I wish my ears had that function. I mean apart from turning up music so loud on headphones until I go deaf. But that’d sting so meh.

In any case, that’s about everyone chatted with now. Our terminal is here in this row. The one with the big red arrow over it. I’m sure somehow there’s someone out there that still managed to get lost and had to bitch online that they couldn’t find the end of the DLC. Never underestimate the stupidity of man. Clicking on this will bring us to the final sequence of the DLC.

Oh yeah. I remember. That’s the guy who went haywire.

And thus concludes Plato 1728’s story... A special video now unlocks.

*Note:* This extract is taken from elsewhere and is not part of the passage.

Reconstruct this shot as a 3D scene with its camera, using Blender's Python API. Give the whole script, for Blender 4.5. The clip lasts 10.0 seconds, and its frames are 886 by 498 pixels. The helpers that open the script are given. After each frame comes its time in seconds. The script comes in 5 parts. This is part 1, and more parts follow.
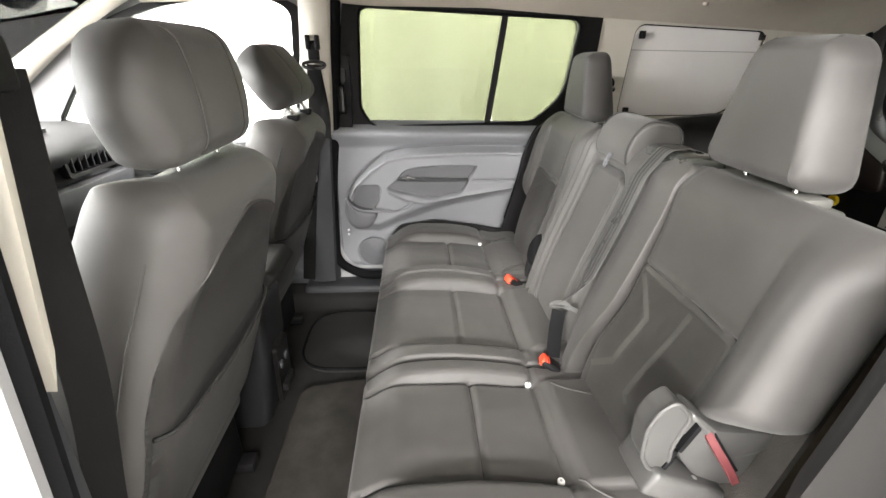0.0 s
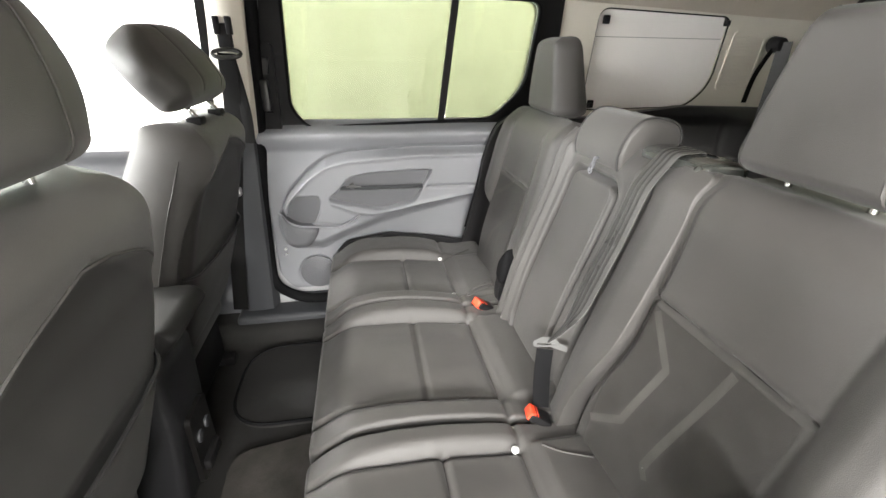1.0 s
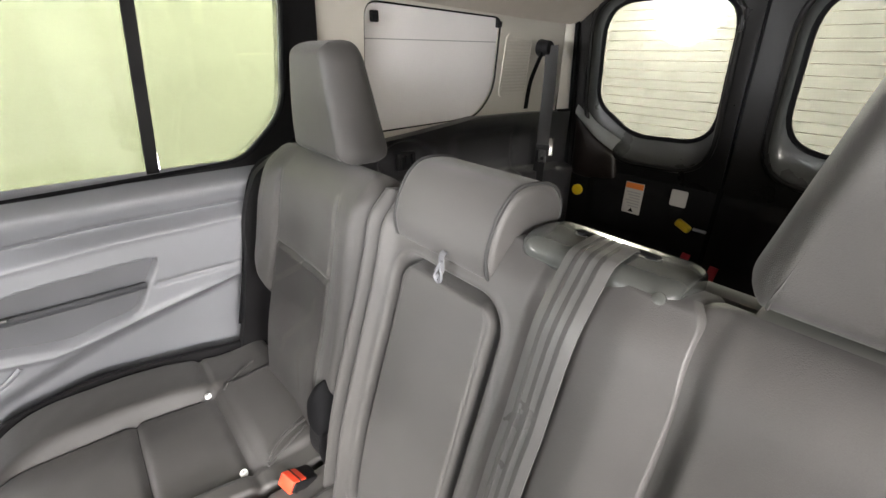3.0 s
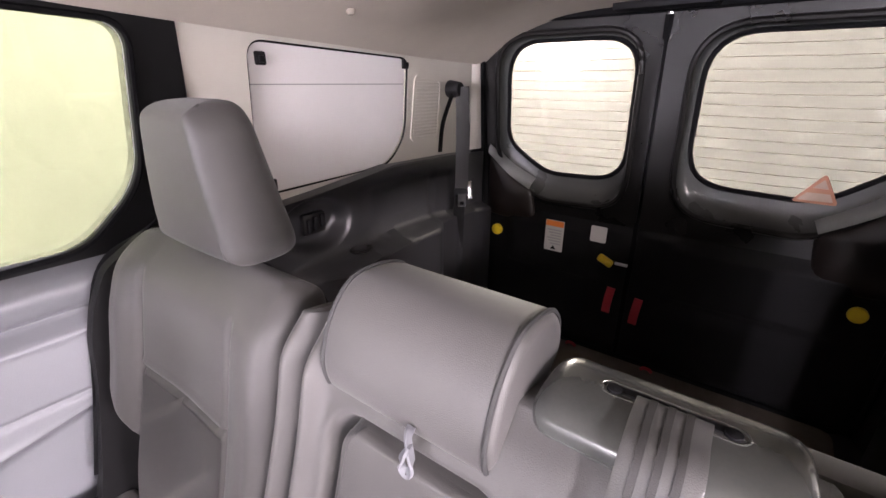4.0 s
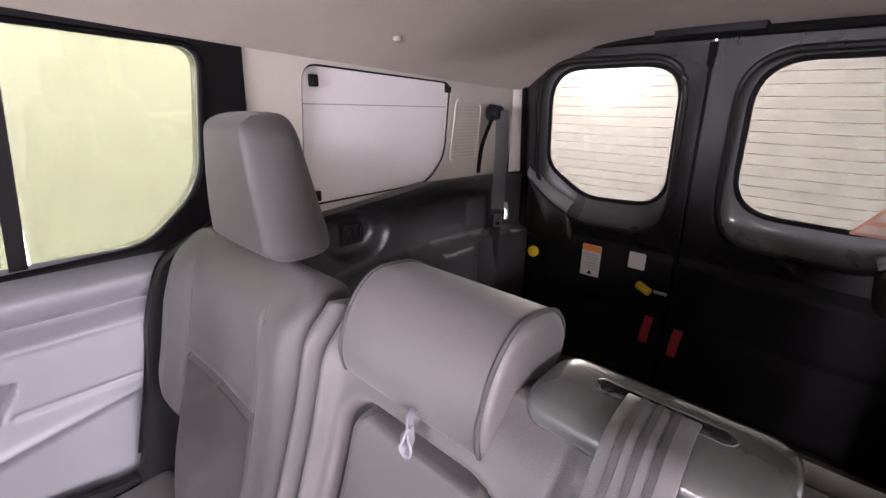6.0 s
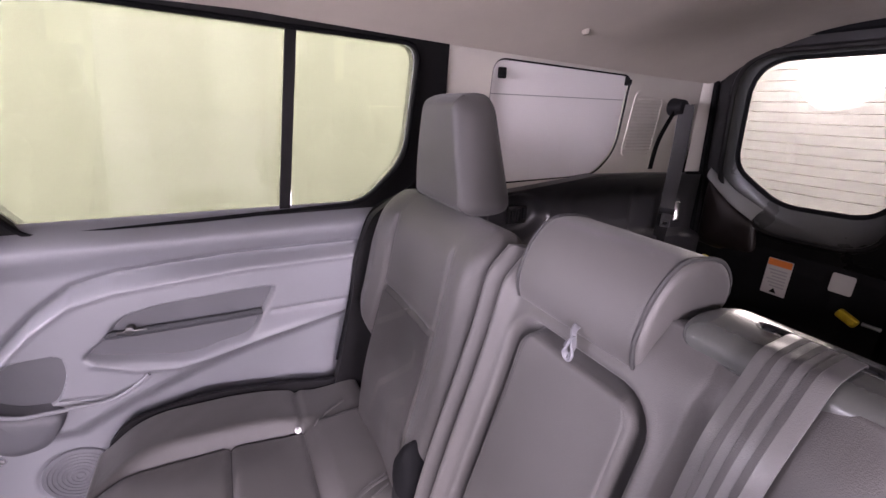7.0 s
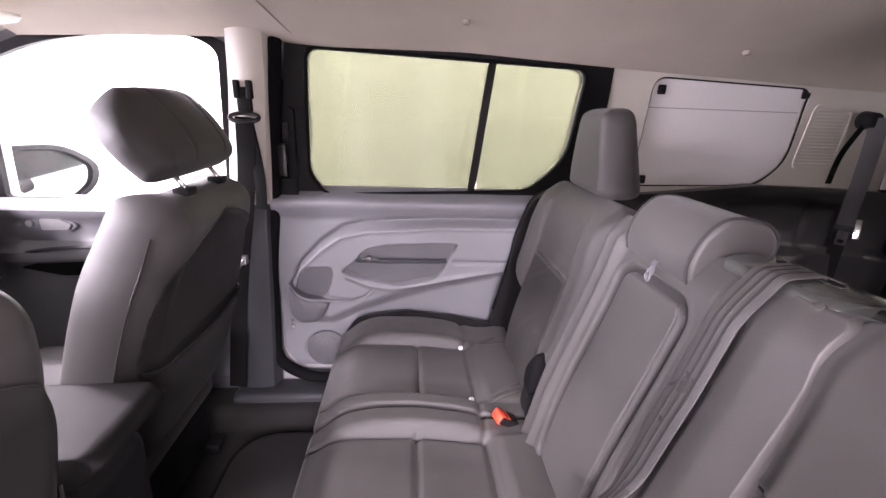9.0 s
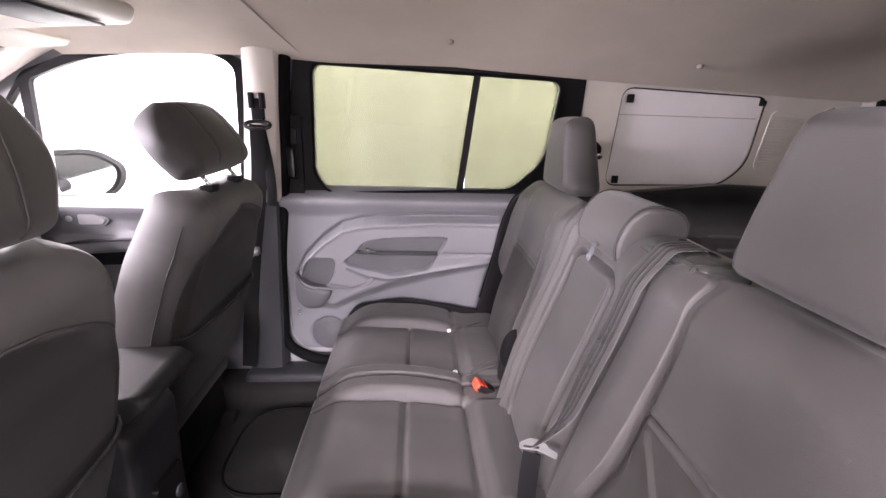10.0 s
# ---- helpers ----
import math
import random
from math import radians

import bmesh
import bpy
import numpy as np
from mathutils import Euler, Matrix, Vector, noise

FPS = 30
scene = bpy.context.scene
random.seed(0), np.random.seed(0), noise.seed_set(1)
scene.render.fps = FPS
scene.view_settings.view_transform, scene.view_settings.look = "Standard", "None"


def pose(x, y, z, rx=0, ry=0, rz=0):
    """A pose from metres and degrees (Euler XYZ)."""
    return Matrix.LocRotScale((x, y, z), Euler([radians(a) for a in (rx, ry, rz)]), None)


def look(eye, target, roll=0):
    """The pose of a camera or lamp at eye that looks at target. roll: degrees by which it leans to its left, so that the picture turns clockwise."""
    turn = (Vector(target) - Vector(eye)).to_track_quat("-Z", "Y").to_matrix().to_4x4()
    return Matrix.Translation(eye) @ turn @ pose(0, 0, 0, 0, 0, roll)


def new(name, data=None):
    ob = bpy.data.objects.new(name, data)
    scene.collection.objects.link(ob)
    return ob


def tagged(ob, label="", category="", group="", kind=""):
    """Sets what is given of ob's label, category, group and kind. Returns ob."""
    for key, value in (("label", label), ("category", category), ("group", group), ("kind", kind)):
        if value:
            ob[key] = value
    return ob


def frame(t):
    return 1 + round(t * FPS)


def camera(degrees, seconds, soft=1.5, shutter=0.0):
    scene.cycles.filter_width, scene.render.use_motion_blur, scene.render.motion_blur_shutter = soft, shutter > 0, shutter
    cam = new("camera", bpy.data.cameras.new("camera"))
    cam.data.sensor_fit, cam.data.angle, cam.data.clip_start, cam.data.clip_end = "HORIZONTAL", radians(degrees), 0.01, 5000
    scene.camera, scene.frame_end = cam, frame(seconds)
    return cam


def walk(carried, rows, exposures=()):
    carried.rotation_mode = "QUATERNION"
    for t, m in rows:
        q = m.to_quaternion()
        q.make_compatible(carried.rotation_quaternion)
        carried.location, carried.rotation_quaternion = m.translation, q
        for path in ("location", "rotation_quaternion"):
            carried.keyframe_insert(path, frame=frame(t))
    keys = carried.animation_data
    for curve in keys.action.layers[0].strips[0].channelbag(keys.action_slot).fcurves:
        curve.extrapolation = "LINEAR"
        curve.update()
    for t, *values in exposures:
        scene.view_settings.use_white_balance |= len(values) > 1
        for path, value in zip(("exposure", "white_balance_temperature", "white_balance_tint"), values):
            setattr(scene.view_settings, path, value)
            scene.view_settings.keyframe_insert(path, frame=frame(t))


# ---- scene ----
cam = camera(93.1, 10.0)
PATH = [
    (0, (-0.292, -1.169, 1.185), (-0.171, 0.644, 0.35), 1.0),
    (0.3, (-0.312, -1.083, 1.167), (-0.154, 0.727, 0.331), 0.7),
    (0.5, (-0.324, -1.039, 1.165), (-0.117, 0.763, 0.322), 1.1),
    (1, (-0.279, -0.907, 1.163), (0.061, 0.869, 0.308), 0.9),
    (1.5, (-0.208, -0.809, 1.156), (0.308, 0.919, 0.291), 0.6),
    (2, (-0.159, -0.676, 1.161), (0.579, 0.967, 0.292), 0.7),
    (2.5, (-0.14, -0.537, 1.172), (0.827, 0.985, 0.308), 0.5),
    (2.7, (-0.118, -0.476, 1.178), (0.943, 0.982, 0.313), 0.5),
    (3.8, (0.024, -0.221, 1.225), (1.471, 0.926, 0.457), 0.5),
    (4, (0.041, -0.195, 1.232), (1.551, 0.887, 0.491), 0.3),
    (4.5, (0.087, -0.187, 1.249), (1.682, 0.799, 0.553), 0.3),
    (5, (0.115, -0.183, 1.251), (1.753, 0.755, 0.591), 0.3),
    (5.2, (0.117, -0.194, 1.246), (1.743, 0.774, 0.599), 0.4),
    (6.3, (-0.012, -0.263, 1.21), (1.267, 1.134, 0.568), 1.4),
    (6.5, (-0.032, -0.278, 1.204), (1.142, 1.208, 0.56), 1.6),
    (7, (-0.085, -0.319, 1.182), (0.789, 1.36, 0.537), 1.9),
    (7.5, (-0.135, -0.391, 1.156), (0.451, 1.411, 0.517), 2.0),
    (8, (-0.152, -0.481, 1.157), (0.204, 1.379, 0.513), 2.1),
    (8.5, (-0.167, -0.574, 1.161), (0.054, 1.308, 0.523), 2.2),
    (9, (-0.19, -0.687, 1.186), (-0.024, 1.204, 0.56), 2.1),
    (9.5, (-0.166, -0.772, 1.2), (-0.017, 1.124, 0.579), 2.0),
    (10, (-0.142, -0.867, 1.203), (-0.005, 1.032, 0.59), 1.9),
]
EXPOSURES = [(0, 1.08, 6650, 10), (1.0, 1.19, 6600, 9), (1.8, 1.23, 6600, 8), (2.7, 1.21, 6600, 8), (3.8, 1.56, 6450, 29), (5.2, 1.58, 6500, 29), (6.5, 1.14, 6250, 36), (7.5, 0.95, 6250, 41), (10, 0.95, 6450, 32)]
walk(cam, [(t, look(eye, target, roll)) for t, eye, target, roll in PATH], EXPOSURES)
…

Music Video: Amazarashi - Deserving of Life
(You should probably watch this. It’s the end of the DLC.)

Following that, we get a credit roll for the Ending DLC...

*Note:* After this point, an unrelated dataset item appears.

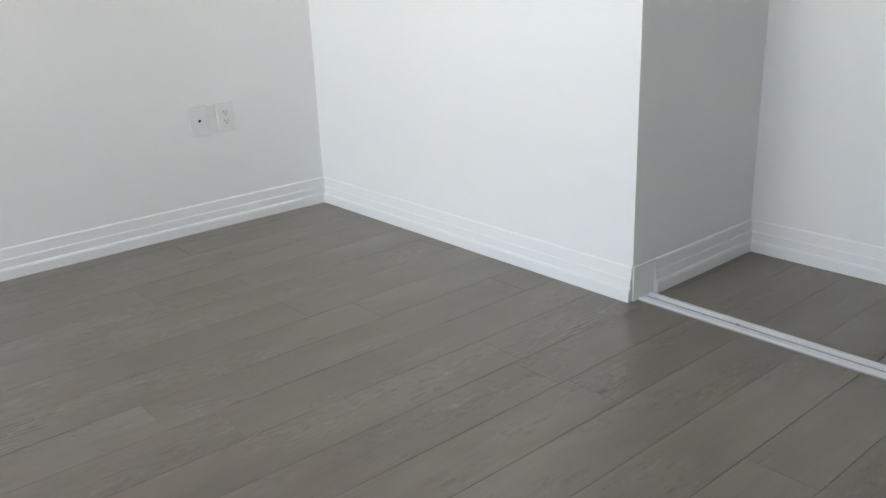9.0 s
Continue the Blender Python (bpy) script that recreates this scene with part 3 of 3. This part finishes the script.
# ---- outside ----
def outside():
    structure("ground", box(-1500, 1500, -1500, 1500, -21, -20), PAVING)
    structure("lawn", box(-70, -6, 40, 110, -20, -19.96), GRASS)
    pil = thing("facade_pilaster", WIN, "pale blue-grey ribbed metal pilaster outside the window", "pilaster")
    bm = bmesh.new()
    rod(bm, (-0.208, -3.545, -1.0), (-0.208, -3.545, 2.9), 0.040, 28)
    add_box(bm, -0.172, -0.160, -3.548, -3.30, -1.0, 2.9, 0.002)
    part("rib", bm, PILASTER, pil)
    bm = bmesh.new()
    rod(bm, (-0.140, -3.532, 0.06), (-0.140, -3.532, 2.5), 0.028, 24)
    part("rib", bm, PILASTER, pil)
    nb = thing("neighbour_balcony", pose(0, 4.5, 0), "balcony next door with grey posts and glass guard", "balcony")
    part("slab", box(-3.6, -0.9, 0, 6, -0.16, 0.06, 0.01), FACADE, nb)
    part("soffit", box(-3.5, -0.9, 0.04, 6, -0.40, -0.16), CONCRETE, nb)
    part("top_rail", box(-3.6, -0.9, 0.0, 0.06, 1.12, 1.17, 0.004), GREYFRAME, nb)
    for x in (-3.55, -2.6, -1.72, -1.30):
        part("post", box(x, x + 0.07, 0.0, 0.06, 0.06, 1.12, 0.003), GREYFRAME, nb)
    p = part("pane", box(-3.5, -1.0, 0.02, 0.035, 0.12, 1.10), GLASS, nb)
    part("screen_frame", many([(-1.66, -1.60, 0.2, 0.26, 1.17, 2.6), (-1.34, -1.28, 0.2, 0.26, 1.17, 2.6), (-1.60, -1.34, 0.2, 0.26, 1.45, 1.52), (-1.60, -1.34, 0.2, 0.26, 1.17, 1.30)], 0.003), GREYFRAME, nb)
    part("privacy_panel", box(-1.60, -1.34, 0.22, 0.235, 1.30, 2.6), CONCRETE, nb)
    lb = thing("lower_balcony_rail", pose(-1.26, 2.2, -1.46), "white metal balcony rail one floor below", "railing")
    r = bmesh.new()
    rod(r, (0, 0, 0), (0, 7, 0), 0.028, 12)
    part("top_rail", r, FACADE, lb)
    for k in range(24):
        part("baluster", box(-0.01, 0.01, 0.28 * k, 0.28 * k + 0.02, -1.0, -0.02), FACADE, lb)
    part("bottom_rail", box(-0.02, 0.02, 0, 7, -1.05, -1.0), FACADE, lb)
    # wing of the building below and beyond
    b = thing("apartment_building", pose(0, 16, -20), "white apartment block with square windows, several storeys", "building")
    part("wall", box(-5.6, -0.5, 0, 14, 0, 18.8, 0.02), FACADE, b)
    part("roof", box(-5.7, -0.4, -0.1, 14.1, 18.8, 19.0), CONCRETE, b)
    for k in range(9):
        for x in (-5.2, -4.4, -3.6, -2.8, -2.0, -1.2):
            w = part("window", many([(x, x + 0.6, -0.02, 0.04, 0.8 + 2 * k, 2.2 + 2 * k)], 0.005), GREYFRAME, b)
            part("pane", box(x + 0.05, x + 0.55, -0.026, -0.02, 0.85 + 2 * k, 2.15 + 2 * k), GLASS, w)
    lp = thing("street_lamp", pose(-19.5, 60, -20), "tall white park lamp post on the lawn", "street lamp")
    r = bmesh.new()
    rod(r, (0, 0, 0), (0, 0, 4.6), 0.09, 10)
    part("pole", r, FACADE, lp)
    part("head", box(-0.5, 0.5, -0.15, 0.15, 4.6, 4.75, 0.03), FACADE, lp)


def tree(x, y, h, spread, label):
    t = thing("tree", pose(x, y, -20), label, "tree", "trees by the lawn")
    rng = random.Random(int(x * 10 + y))
    bm = bmesh.new()
    bmesh.ops.create_cone(bm, cap_ends=True, segments=9, radius1=0.28, radius2=0.12, depth=h * 0.55, matrix=Matrix.Translation((0, 0, h * 0.275)))
    for k in range(7):
        a = rng.uniform(0, 6.28)
        rod(bm, (0, 0, h * rng.uniform(0.3, 0.5)), (spread * 0.6 * math.cos(a), spread * 0.6 * math.sin(a), h * rng.uniform(0.55, 0.85)), 0.06, 6)
    part("trunk", bm, BARK, t)
    verts, faces = [], []
    for k in range(1500):
        c = Vector((rng.gauss(0, 1), rng.gauss(0, 1), rng.gauss(0, 1))).normalized() * rng.uniform(0.55, 1.0)
        lump = 1 + 0.3 * noise.noise(c * 2.3 + Vector((x, y, 0)))
        c = Vector((c.x * spread * lump, c.y * spread * lump, h * 0.62 + c.z * h * 0.36 * lump))
        q = Euler((rng.uniform(0, 6), rng.uniform(0, 6), rng.uniform(0, 6))).to_matrix()
        s = rng.uniform(0.16, 0.34)
        i = len(verts)
        for u in ((-s, 0, 0), (0, -s * 0.5, 0.03), (s, 0, 0), (0, s * 0.5, 0.03)):
            verts.append(c + q @ Vector(u))
        faces.append((i, i + 1, i + 2, i + 3))
    me = bpy.data.meshes.new("crown")
    me.from_pydata(verts, [], faces)
    me.materials.append(LEAF)
    o = new("crown", me)
    o.parent = t
    return t


outside()
for x, y, h, s in ((-21, 74, 7.5, 4.0), (-27, 80, 8.5, 4.5), (-16, 79, 7.0, 3.6), (-15.5, 48, 4.6, 3.0), (-11.5, 46, 4.0, 2.6), (-19, 50, 4.2, 3.2), (-14, 42, 3.6, 2.8), (-33, 77, 8, 4.2)):
    tree(x, y, h, s, "leafy green tree beside the lawn")


# ---- floor planks ----
def planks():
    W, L, g, g_end = 0.1645, 1.21, 0.0009, 0.0004
    e = 0.0005
    bm = bmesh.new()
    lo = [bm.verts.new(v) for v in ((0, 0, -0.0035), (L, 0, -0.0035), (L, W - g, -0.0035), (0, W - g, -0.0035))]
    md = [bm.verts.new(v) for v in ((0, 0, -e), (L - g_end, 0, -e), (L - g_end, W - g, -e), (0, W - g, -e))]
    up = [bm.verts.new(v) for v in ((e, e, 0), (L - g_end - e, e, 0), (L - g_end - e, W - g - e, 0), (e, W - g - e, 0))]
    for a, b in ((lo, md), (md, up)):
        for k in range(4):
            bm.faces.new((a[k], a[(k + 1) % 4], b[(k + 1) % 4], b[k]))
    bm.faces.new(up)
    me = bpy.data.meshes.new("plank")
    bm.to_mesh(me)
    bm.free()
    me.materials.append(LAMINATE)
    rng = random.Random(4)
    y, row = 0.65 - 20 * W, 0
    seams = {24: 0.555, 26: 1.12, 28: 0.42, 30: 1.058, 32: 0.396}
    while y < YF:
        x = seams.get(row, 0.10 + rng.choice((0.2, 0.5, 0.8, 1.05))) - L
        x_end = 9.4 if y < -0.8 else (XB if y > 2.5 else 6.2 if y > 0.14 else 7.4)
        x_first = 0.105 + 0.0381 * (YF - y) - 0.05
        while x < x_end:
            a, b = max(x, x_first), min(x + L, x_end)
            if b - a > 0.02:
                o = new("plank", me)
                o.parent = floor
                o.location = (a, y, rng.uniform(-0.00015, 0.0))
                o.scale = ((b - a) / L, 1, 1)
            x += L
        y += W
        row += 1


planks()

...and the completion of the fourth and final DLC sidequest.

From there we’re given the option to save the game and then dumped back to the main menu. Now there is one tiny bonus unlocked for completing the DLC that we’ll check next time. But beyond that... I need to go grind out 4% more unit unlocks for that one remaining sidequest. And then it’s just the final substory before Endings D and E come back-to-back.

We’re almost at the end of NieR: Automata... For real this time. Stay tuned.

Video: Episode 150 Highlight Reel
(Note: This doesn't include the music video because Square-Enix will get extremely mad and block the thing immediately if it were included.)

Hey, Plato finally made some friends. Things are looking up for the poor guy. Even if everyone else is making fun of him for playing with dolls.

Oh no! Plato’s friends! By the way, Plato 1728 was equipped with a module that lets him merge with other machines to become a giant fuck-off Trash Voltron machine demigod. It’s just nobody told him... Or anyone where he was assigned... So they just had him doing jumping challenges and punching things when he was supposed to be absorbing bio-machine mass. Whoops!

Well, they won’t make that mistake again! Probably... Just ignore the fact this isn't even the first time they made a superweapon machine and it immediately went berserk and destroyed thousands of them.